─── Dataset excerpts
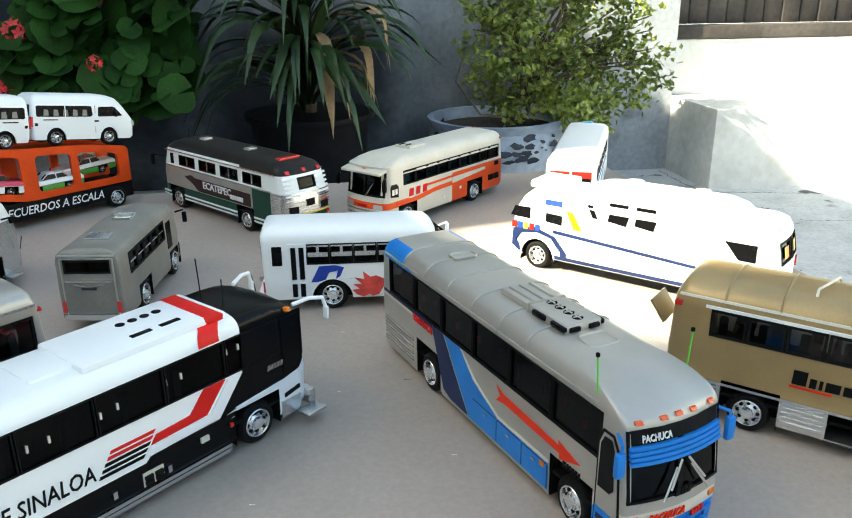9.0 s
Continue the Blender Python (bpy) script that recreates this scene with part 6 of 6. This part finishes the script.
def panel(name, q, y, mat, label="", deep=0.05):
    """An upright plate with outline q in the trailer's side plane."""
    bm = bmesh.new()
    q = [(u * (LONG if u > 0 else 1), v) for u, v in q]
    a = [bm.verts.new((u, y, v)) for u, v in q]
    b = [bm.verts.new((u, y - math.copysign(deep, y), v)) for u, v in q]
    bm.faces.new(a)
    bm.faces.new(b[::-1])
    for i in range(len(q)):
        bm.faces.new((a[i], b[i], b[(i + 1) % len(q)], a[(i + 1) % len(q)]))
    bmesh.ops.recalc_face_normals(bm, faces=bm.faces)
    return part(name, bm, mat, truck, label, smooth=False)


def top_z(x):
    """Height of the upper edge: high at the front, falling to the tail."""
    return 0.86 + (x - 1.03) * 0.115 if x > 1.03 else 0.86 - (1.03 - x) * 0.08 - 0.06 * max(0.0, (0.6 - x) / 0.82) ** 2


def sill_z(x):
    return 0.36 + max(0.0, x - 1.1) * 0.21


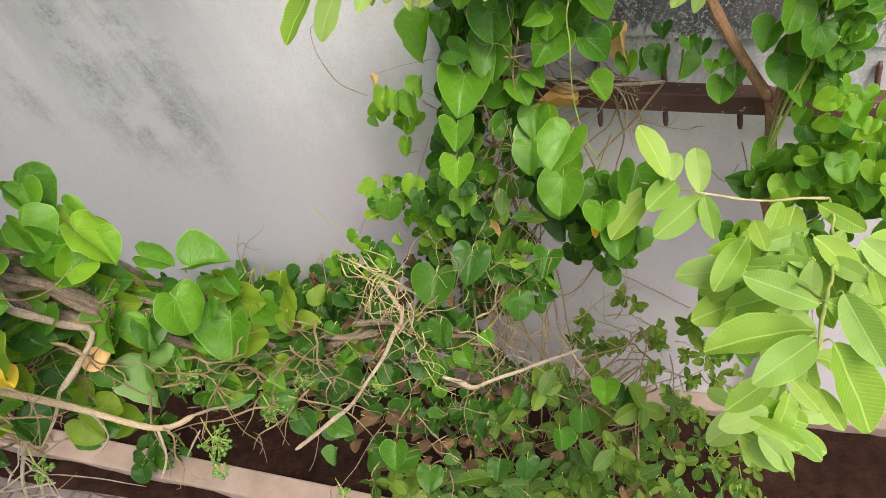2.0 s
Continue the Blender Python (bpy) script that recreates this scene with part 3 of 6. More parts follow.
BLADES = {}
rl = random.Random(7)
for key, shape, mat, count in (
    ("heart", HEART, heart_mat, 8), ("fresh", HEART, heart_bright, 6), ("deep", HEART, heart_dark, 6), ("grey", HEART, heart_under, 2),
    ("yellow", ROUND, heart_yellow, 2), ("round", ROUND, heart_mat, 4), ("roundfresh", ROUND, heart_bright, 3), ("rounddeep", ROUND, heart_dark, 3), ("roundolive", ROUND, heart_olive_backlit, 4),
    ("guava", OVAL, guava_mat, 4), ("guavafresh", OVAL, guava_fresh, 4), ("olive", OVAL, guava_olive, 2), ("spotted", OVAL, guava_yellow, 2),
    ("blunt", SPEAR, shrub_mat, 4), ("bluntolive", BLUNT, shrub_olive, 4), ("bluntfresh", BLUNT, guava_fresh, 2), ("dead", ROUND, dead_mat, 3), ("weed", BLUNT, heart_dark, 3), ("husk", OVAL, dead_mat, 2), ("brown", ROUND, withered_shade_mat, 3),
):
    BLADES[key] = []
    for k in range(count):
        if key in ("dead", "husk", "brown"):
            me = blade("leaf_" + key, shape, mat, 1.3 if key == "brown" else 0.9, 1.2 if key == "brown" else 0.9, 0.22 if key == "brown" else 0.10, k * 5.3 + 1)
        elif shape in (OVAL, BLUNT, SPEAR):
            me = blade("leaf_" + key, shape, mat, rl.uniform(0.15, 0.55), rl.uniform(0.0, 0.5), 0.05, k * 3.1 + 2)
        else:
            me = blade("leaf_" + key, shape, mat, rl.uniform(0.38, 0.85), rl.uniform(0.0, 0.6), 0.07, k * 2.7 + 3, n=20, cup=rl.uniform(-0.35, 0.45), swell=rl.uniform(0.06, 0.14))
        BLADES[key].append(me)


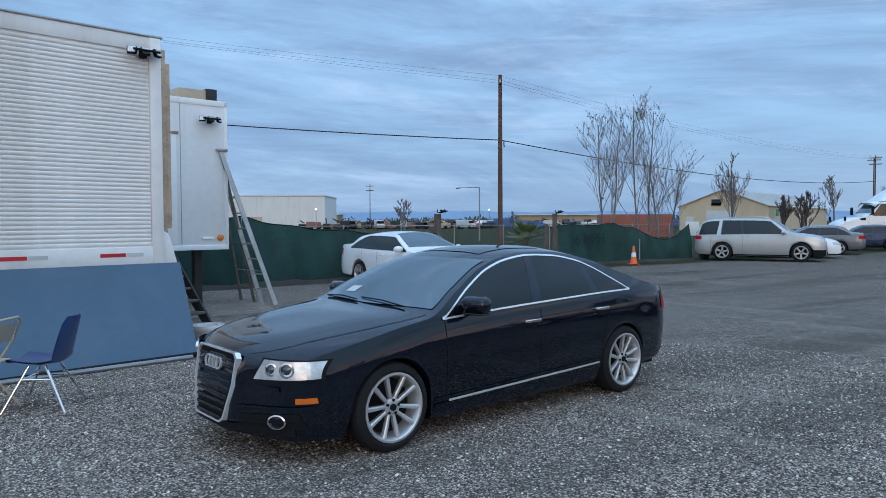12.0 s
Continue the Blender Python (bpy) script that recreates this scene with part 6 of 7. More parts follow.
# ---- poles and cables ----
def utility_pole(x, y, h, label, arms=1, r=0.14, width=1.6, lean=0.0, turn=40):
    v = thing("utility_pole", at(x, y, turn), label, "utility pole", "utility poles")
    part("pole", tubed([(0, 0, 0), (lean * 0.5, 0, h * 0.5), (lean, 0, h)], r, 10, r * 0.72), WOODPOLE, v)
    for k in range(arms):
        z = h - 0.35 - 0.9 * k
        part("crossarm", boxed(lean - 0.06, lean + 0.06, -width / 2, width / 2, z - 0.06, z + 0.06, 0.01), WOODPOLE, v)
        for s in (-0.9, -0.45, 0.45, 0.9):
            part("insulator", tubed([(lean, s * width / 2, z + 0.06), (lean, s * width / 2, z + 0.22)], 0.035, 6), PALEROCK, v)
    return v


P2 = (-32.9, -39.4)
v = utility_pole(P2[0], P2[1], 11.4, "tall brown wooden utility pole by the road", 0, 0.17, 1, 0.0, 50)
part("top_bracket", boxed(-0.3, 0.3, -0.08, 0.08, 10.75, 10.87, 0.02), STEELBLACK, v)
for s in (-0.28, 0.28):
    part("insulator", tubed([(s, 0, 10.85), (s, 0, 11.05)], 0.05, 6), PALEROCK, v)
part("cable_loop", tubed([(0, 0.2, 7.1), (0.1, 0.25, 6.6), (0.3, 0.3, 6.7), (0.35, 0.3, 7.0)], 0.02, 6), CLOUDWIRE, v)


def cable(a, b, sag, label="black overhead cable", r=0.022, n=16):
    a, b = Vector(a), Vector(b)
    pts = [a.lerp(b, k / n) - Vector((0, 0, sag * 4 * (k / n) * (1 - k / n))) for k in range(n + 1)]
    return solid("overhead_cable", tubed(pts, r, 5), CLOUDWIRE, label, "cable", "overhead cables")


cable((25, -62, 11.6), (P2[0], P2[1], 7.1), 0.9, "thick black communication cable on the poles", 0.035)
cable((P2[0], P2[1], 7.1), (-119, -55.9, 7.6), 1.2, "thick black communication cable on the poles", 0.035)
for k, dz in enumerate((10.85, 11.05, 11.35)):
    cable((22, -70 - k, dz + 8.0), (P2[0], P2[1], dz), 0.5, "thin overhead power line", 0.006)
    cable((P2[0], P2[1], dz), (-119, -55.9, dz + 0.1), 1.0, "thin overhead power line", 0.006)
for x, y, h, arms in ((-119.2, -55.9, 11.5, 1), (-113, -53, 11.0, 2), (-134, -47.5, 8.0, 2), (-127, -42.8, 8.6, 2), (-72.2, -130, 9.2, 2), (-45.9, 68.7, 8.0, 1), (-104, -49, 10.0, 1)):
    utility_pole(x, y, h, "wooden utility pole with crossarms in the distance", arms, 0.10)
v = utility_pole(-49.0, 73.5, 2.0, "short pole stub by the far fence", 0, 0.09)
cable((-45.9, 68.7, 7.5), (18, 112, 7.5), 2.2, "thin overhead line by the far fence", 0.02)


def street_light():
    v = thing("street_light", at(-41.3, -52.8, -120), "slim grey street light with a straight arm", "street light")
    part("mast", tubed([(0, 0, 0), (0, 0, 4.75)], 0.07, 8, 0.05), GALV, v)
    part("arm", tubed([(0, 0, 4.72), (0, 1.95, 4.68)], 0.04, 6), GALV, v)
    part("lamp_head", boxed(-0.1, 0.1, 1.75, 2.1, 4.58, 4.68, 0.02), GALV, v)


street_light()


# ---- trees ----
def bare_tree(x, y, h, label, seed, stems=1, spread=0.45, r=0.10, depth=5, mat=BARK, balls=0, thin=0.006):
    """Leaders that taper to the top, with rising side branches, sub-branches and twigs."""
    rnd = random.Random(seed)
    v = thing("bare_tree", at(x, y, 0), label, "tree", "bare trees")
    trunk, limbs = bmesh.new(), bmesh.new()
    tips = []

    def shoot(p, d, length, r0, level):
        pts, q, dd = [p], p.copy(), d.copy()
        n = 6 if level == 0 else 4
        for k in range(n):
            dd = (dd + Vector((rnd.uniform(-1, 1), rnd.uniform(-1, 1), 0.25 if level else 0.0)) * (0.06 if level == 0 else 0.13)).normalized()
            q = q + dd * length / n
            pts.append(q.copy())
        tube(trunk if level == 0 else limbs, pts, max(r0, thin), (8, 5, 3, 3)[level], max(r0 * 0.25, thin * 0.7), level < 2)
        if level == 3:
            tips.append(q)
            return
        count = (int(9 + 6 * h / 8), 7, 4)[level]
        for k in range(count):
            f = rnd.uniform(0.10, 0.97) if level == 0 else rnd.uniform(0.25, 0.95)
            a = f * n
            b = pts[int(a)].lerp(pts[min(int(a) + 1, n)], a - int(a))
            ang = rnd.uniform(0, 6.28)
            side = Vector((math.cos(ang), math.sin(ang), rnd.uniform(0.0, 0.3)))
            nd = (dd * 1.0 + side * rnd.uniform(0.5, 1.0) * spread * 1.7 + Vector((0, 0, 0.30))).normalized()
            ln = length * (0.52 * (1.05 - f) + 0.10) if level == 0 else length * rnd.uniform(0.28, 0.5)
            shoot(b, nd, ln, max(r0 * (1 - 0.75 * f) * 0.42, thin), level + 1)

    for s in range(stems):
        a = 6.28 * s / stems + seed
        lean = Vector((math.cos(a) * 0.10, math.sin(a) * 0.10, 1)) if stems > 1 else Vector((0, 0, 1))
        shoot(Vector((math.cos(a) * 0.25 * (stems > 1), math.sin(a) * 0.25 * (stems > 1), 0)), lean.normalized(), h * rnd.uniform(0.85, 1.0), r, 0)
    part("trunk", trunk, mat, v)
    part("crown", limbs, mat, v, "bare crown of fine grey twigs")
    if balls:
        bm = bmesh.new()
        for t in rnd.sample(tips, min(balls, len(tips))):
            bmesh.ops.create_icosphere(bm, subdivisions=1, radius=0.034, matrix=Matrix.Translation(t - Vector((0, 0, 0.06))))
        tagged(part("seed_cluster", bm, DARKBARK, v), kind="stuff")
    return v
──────
# Aim of the task
Show every line of the listing in which the string "recreates" can be found.

# Completed exercise
Continue the Blender Python (bpy) script that recreates this scene with part 6 of 6. This part finishes the script.
Continue the Blender Python (bpy) script that recreates this scene with part 3 of 6. More parts follow.
Continue the Blender Python (bpy) script that recreates this scene with part 6 of 7. More parts follow.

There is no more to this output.